Despite Abdulatipov’s optimism, the security situation in Dagestan remains precarious almost five months after his appointment as the acting head of Dagestan. In May, 129 of the reported 147 victims of insurgency-related warfare in the North Caucasus were in Dagestan. Out of 45 people killed in this period, 38 were killed in Dagestan (http://www.kavkaz-uzel.ru/articles/225671/). Recent attacks in Dagestan suggest that militant assaults have become more targeted. On June 17, three masked suspects killed a Federal Security Service (FSB) officer, Rajab Kazambiev, in the village of Babayurt (http://www.kavkaz-uzel.ru/articles/225857/). On June 15, authorities found the body of 24-year-old police officer, Magomed Magomedov, near a highway in Dagestan’s Tsumada district (http://www.interfax.ru/russia/news.asp?id=312630). Earlier, on June 11, three servicemen and two militants died in a clash in the village of Novochurtakh in Dagestan’s Novolak district (http://ria.ru/incidents/20130611/942763114.html). 

Meanwhile, government forces also are continuing their campaign against the militants. On June 12, police killed three suspected rebels in the village of Michurino in Dagestan’s Khasavyurt district. Mysterious kidnappings and killings also continue in Dagestan (http://ria.ru/incidents/20130614/943404671.html). This probably indicates that the government forces have not changed their tactics much in dealing with suspected insurgents. 

Abulatipov’s image of renewal in Dagestan recently suffered another setback.  The Emergency Panel of the Union of European Football Associations ruled on June 18 that “due to the security situation in Dagestan and the North Caucasus, no UEFA competition match is allowed to be played in this region during the 2013/14 season.” The popular Dagestani soccer club Anji was asked to propose another venue for its home matches with European soccer clubs (http://www.uefa.com/uefa/aboutuefa/news/newsid=1965823.html). 

Meanwhile, Dagestan continues to grapple with the consequences of the surprise arrest and dismissal of the powerful mayor of Dagestan’s capital, Makhachkala. While other arrests of figures close to Said Amirov followed, it is entirely unclear what substantive changes these arrests will bring, apart from the replacement of some political figures. While many observers agree about the shortcomings of the political system in Dagestan, no clear and realistic ways for overcoming the old system and moving forward have been offered so far.

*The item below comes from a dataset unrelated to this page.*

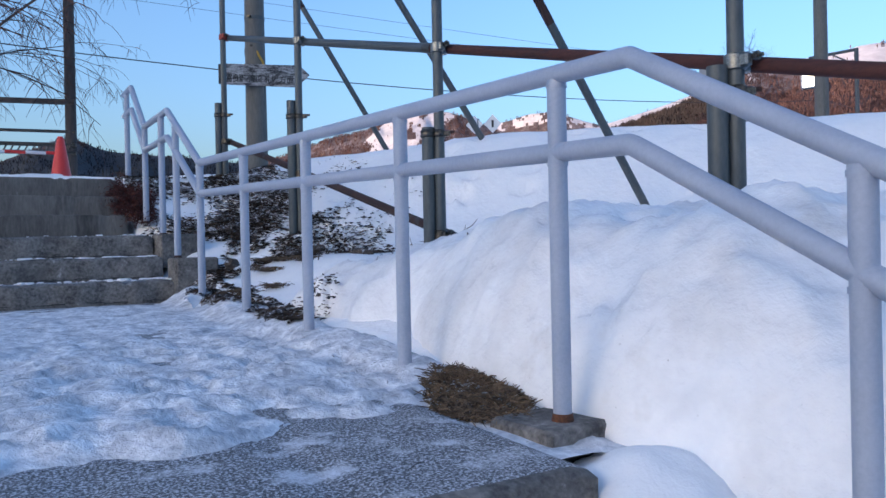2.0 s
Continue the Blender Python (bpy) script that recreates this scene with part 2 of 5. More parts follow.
# ---- building helpers ----
rng = random.Random(7)
nrng = np.random.default_rng(11)
LATTICE = nrng.random((256, 256))


def value_noise(x, y, scale, octaves=4, seed=0):
    """Smooth noise in 0..1 over arrays."""
    x, y = np.asarray(x, float) * scale + 37.3 * seed, np.asarray(y, float) * scale + 17.9 * seed
    total, amp, norm = 0.0, 1.0, 0.0
    for _ in range(octaves):
        xi, yi = np.floor(x).astype(int), np.floor(y).astype(int)
        fx, fy = x - xi, y - yi
        fx, fy = fx * fx * (3 - 2 * fx), fy * fy * (3 - 2 * fy)
        g = lambda i, j: LATTICE[(xi + i) % 256, (yi + j) % 256]
        total = total + amp * ((g(0, 0) * (1 - fx) + g(1, 0) * fx) * (1 - fy) + (g(0, 1) * (1 - fx) + g(1, 1) * fx) * fy)
        norm += amp
        amp *= 0.5
        x, y = x * 2.03 + 5.1, y * 2.03 + 9.7
    return total / norm


def smooth(t):
    t = np.clip(t, 0, 1)
    return t * t * (3 - 2 * t)


class Geo:
    """Collects vertices and faces of one mesh."""

    def __init__(self):
        self.v, self.f, self.mi = [], [], []

    def add(self, vs, fs, mi=0):
        o = len(self.v)
        self.v += [tuple(p) for p in vs]
        self.f += [tuple(i + o for i in f) for f in fs]
        self.mi += [mi] * len(fs)

    def box(self, c, s, rz=0.0, bevel=0.0, mi=0, m=None):
        """A box with centre c and sizes s, its vertical and top edges chamfered."""
        hx, hy, hz = s[0] / 2, s[1] / 2, s[2] / 2
        b = min(bevel, hx * 0.9, hy * 0.9, hz * 0.9)
        rot = m or Matrix.Rotation(rz, 4, "Z")
        if b <= 0:
            vs = [Vector((x, y, z)) for z in (-hz, hz) for x, y in ((-hx, -hy), (hx, -hy), (hx, hy), (-hx, hy))]
            fs = [(3, 2, 1, 0), (4, 5, 6, 7), (0, 1, 5, 4), (1, 2, 6, 5), (2, 3, 7, 6), (3, 0, 4, 7)]
        else:
            ring = lambda ox, oy, z: [Vector((x, y, z)) for x, y in ((-ox + b, -oy), (ox - b, -oy), (ox, -oy + b), (ox, oy - b), (ox - b, oy), (-ox + b, oy), (-ox, oy - b), (-ox, -oy + b))]
            rings = [ring(hx - b, hy - b, -hz), ring(hx, hy, -hz + b), ring(hx, hy, hz - b), ring(hx - b, hy - b, hz)]
            vs = [p for r in rings for p in r]
            fs = [tuple(range(7, -1, -1)), tuple(range(24, 32))]
            for k in range(3):
                for i in range(8):
                    j = (i + 1) % 8
                    fs.append((8 * k + i, 8 * k + j, 8 * k + 8 + j, 8 * k + 8 + i))
        c = Vector(c)
        self.add([rot.to_3x3() @ p + c for p in vs], fs, mi)
        return self

    def tube(self, pts, r, seg=10, caps=True, mi=0, round_bend=0.0):
        """A tube through points; r is one radius or one for each point."""
        pts = [Vector(p) for p in pts]
        rs = list(r) if isinstance(r, (list, tuple)) else [r] * len(pts)
        if round_bend > 0 and len(pts) > 2:
            np_, nr = [pts[0]], [rs[0]]
            for i in range(1, len(pts) - 1):
                a, b, c = pts[i - 1], pts[i], pts[i + 1]
                d1, d2 = (a - b), (c - b)
                k1, k2 = min(round_bend, d1.length * 0.45), min(round_bend, d2.length * 0.45)
                p0, p2 = b + d1.normalized() * k1, b + d2.normalized() * k2
                for s in (0, 0.25, 0.5, 0.75, 1):
                    np_.append(p0 * (1 - s) ** 2 + b * 2 * s * (1 - s) + p2 * s * s)
                    nr.append(rs[i])
            np_.append(pts[-1])
            nr.append(rs[-1])
            pts, rs = np_, nr
        vs, fs = [], []
        up = None
        for i, p in enumerate(pts):
            d = (pts[min(i + 1, len(pts) - 1)] - pts[max(i - 1, 0)]).normalized()
            if up is None:
                up = d.orthogonal().normalized()
            up = (up - d * up.dot(d))
            up = up.normalized() if up.length > 1e-5 else d.orthogonal().normalized()
            side = d.cross(up)
            for k in range(seg):
                a = 2 * math.pi * k / seg
                vs.append(p + (up * math.cos(a) + side * math.sin(a)) * rs[i])
        for i in range(len(pts) - 1):
            for k in range(seg):
                k2 = (k + 1) % seg
                fs.append((i * seg + k, i * seg + k2, (i + 1) * seg + k2, (i + 1) * seg + k))
        if caps:
            fs.append(tuple(range(seg - 1, -1, -1)))
            fs.append(tuple((len(pts) - 1) * seg + k for k in range(seg)))
        self.add(vs, fs, mi)
        return self

    def ob(self, name, mat, parent=None, label="", smooth_faces=False):
        me = bpy.data.meshes.new(name)
        me.from_pydata(self.v, [], self.f)
        for m in (mat if isinstance(mat, (list, tuple)) else (mat,)):
            me.materials.append(m)
        if any(self.mi):
            me.polygons.foreach_set("material_index", self.mi)
        if smooth_faces:
            me.polygons.foreach_set("use_smooth", [True] * len(me.polygons))
            me.set_sharp_from_angle(angle=radians(40))
        o = new(name, me)
        if parent:
            o.parent = parent
            o.matrix_parent_inverse = parent_world(parent).inverted()
        if label:
            tagged(o, label)
        return o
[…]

Having removed Amirov, Moscow has proven it can remove even the most influential people from leadership positions in Dagestan, but it appears Moscow is completely unprepared for any meaningful changes in the republic. The true modernization of Dagestan is highly unlikely without bringing the population of the republic onboard. In the meantime, depriving the people of Dagestan of a say in the politics of the republic is one of the pillars of the Kremlin’s policies in Dagestan and across the North Caucasus. The reforms are thought of as purely top-down enterprise that uncorrupt and intelligent managers sent in by Moscow will implement in an otherwise hopelessly backward republic. 

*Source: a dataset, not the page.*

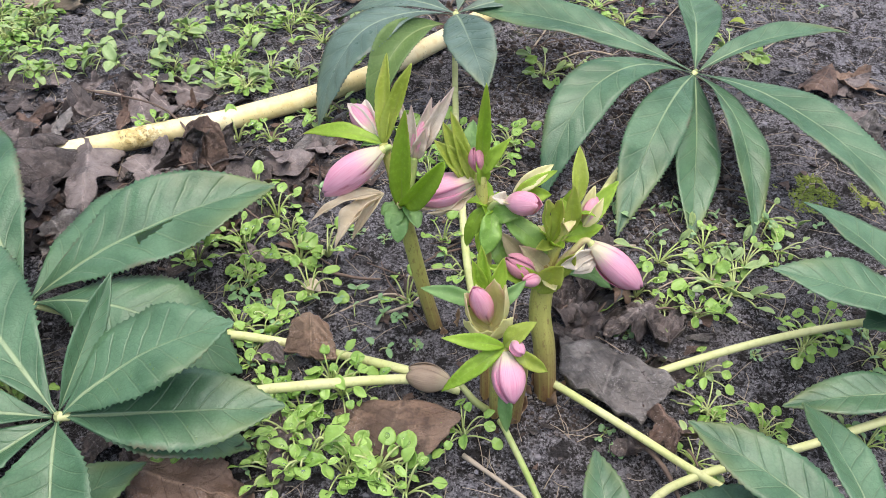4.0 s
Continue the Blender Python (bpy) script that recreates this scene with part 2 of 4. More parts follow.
DRY = leaf_material("dry_cream_bract", (0.68, 0.58, 0.42), (0.84, 0.76, 0.60), (0.46, 0.33, 0.25), (0.55, 0.36, 0.33), 0.7, 9, 0.5, 0.4)
TAN = leaf_material("tan_bract", (0.74, 0.74, 0.36), (0.88, 0.84, 0.53), (0.72, 0.60, 0.36), (0.78, 0.54, 0.44), 0.65, 6, 0.5, 0.35)
PINK = petal_material("pink_petal", (0.84, 0.79, 0.58), (0.91, 0.50, 0.63), (0.76, 0.18, 0.38), 0.3)
BLUSH = petal_material("deep_pink_petal", (0.72, 0.50, 0.38), (0.74, 0.34, 0.42), (0.52, 0.14, 0.25), 0.2)
ROSE = petal_material("wine_pink_petal", (0.46, 0.33, 0.28), (0.40, 0.12, 0.18), (0.20, 0.03, 0.06), 0.1)
WITHER_PETAL = petal_material("withered_bud_petal", (0.48, 0.40, 0.27), (0.37, 0.28, 0.20), (0.17, 0.11, 0.08), 0.1)
STEM = stem_material("speckled_green_stem", (0.22, 0.105, 0.055), (0.46, 0.46, 0.13), (0.16, 0.07, 0.042))
STEM_RED = plain_material("red_brown_stem", (0.11, 0.045, 0.035), (0.18, 0.085, 0.05), 60, 0.5, (0.06, 0.02, 0.02), 600, 0.0004)
PETIOLE = plain_material("cream_green_petiole", (0.50, 0.56, 0.20), (0.62, 0.64, 0.32), 40, 0.5, (0.34, 0.34, 0.12), 260, 0.0005, vary=0.4)
PETIOLE_DULL = plain_material("dull_green_petiole", (0.30, 0.36, 0.12), (0.42, 0.46, 0.2), 40, 0.55, (0.2, 0.17, 0.08), 220, 0.0005)
STALK = plain_material("thin_green_stalk", (0.32, 0.44, 0.12), (0.44, 0.52, 0.22), 50, 0.5, (0.4, 0.3, 0.16), 300, 0.0003)
def hose_material():
    """Faded yellow rubber with scuffs, brown specks and grime."""
    m = Nodes("yellow_hose_skin", 0.4)
    c = m.mix(m.ramp(m.noise(18, 4), 0.35, 0.65), (0.84, 0.70, 0.32), (0.93, 0.85, 0.56))
    c = m.mix(m.math("MULTIPLY", m.ramp(m.noise(130, 4, 0.6), 0.5, 0.7), 0.35), c, (0.66, 0.48, 0.15))
    grime = m.math("MULTIPLY", m.ramp(m.noise(30, 5, 0.7), 0.52, 0.66), m.ramp(m.noise(420, 4, 0.7), 0.42, 0.6))
    c = m.mix(m.math("MULTIPLY", grime, 0.6), c, (0.34, 0.23, 0.09))
    c = m.mix(m.ramp(m.noise(700, 2, 0.5), 0.70, 0.75), c, (0.12, 0.085, 0.05))
    spot = m.t.nodes.new("ShaderNodeVectorMath")
    spot.operation = "DISTANCE"
    m.link(m.place(), spot.inputs[0])
    spot.inputs[1].default_value = (-0.215, 0.545, 0.02)
    crust = m.math("MULTIPLY", m.ramp(spot.outputs["Value"], 0.008, 0.03, 1.0, 0.0), m.ramp(m.noise(190, 5, 0.7), 0.44, 0.54))
    c = m.mix(m.math("MULTIPLY", crust, 0.75), c, (0.46, 0.32, 0.09))
    c = m.mix(m.math("MULTIPLY", m.math("MULTIPLY", crust, m.ramp(m.noise(500, 4), 0.52, 0.6)), 0.7), c, (0.15, 0.10, 0.04))
    m.color(c)
    m.bump(m.math("ADD", m.noise(300, 4), crust), 0.0006, 0.7)
    return m.mat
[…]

Even some independent experts, such as the head of the International Crisis Group in Russia, Yekaterina Sokiryanskaya, have been swayed by the Kremlin media machine, which announced a large-scale purge in Dagestan. Sokiryanskaya hailed Amirov’s arrest and said she expected that further cleansing of the clans of the republic would deliver improvements in the violence-ridden territory (http://rusplt.ru/policy/dagestan_prognoz.html). 

The larger question though is what is the alternative to the much vilified Dagestani clans? Is corrupt Putin-led Russia capable of offering Dagestan an alternative to its clan-based system of governance? The authoritarian Russian regime is most likely simply unable to offer any substantive changes to the political system in Dagestan. In addition, many Russian observers forget that Dagestan’s political system was partly constructed by Moscow itself, which propped up such strongmen as Said Amirov, Magomedali Magomedov and others. 

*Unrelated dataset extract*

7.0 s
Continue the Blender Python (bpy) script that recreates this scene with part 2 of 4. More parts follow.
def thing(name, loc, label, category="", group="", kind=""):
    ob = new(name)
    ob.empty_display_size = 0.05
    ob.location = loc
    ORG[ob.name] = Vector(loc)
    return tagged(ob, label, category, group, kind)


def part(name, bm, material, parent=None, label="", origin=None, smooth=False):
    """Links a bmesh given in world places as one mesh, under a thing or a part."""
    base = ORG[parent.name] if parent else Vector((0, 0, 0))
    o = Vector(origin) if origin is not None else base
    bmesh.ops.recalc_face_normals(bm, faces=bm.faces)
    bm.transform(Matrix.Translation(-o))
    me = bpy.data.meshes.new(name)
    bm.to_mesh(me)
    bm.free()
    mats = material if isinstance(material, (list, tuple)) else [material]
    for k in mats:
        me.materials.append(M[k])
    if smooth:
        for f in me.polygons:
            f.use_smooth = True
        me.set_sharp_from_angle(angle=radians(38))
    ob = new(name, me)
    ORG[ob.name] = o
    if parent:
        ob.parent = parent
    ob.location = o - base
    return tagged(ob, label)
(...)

Moscow’s goal in Dagestan appears to be replacing the stronger political figures in Dagestan with weaker ones who would be more dependent on the Kremlin. While the bureaucratic logic of such a move seems to be impeccable, the practical consequences may be quite dire. Moscow has practically moved on to establish a more direct rule in Dagestan, something that Russian analysts on the North Caucasus like Sergei Markedonov have long called for. However, by removing middlemen like Amirov and attempting to govern Dagestan directly, Moscow risks creating social chaos in the republic. The people Moscow installs in the unstable region will be well-integrated vertically into the Russian system of power and thus easily governable by the Russian government, but they are also likely to have increasingly less influence on the ground. This is a direct path to greater volatility, lower predictability and the rise of Islam as an alternative to the failure of secular politics in the republic. 

At the same time, it is an empirical question whether Moscow would like to have a viable Dagestani government that would stabilize the republic and have full support and legitimacy among the population. A high level of economic viability and stability in the republic would raise fears of Dagestani separatism in Moscow. Consequently, the Russian government appears to be trying to achieve inherently contradictory goals in Dagestan.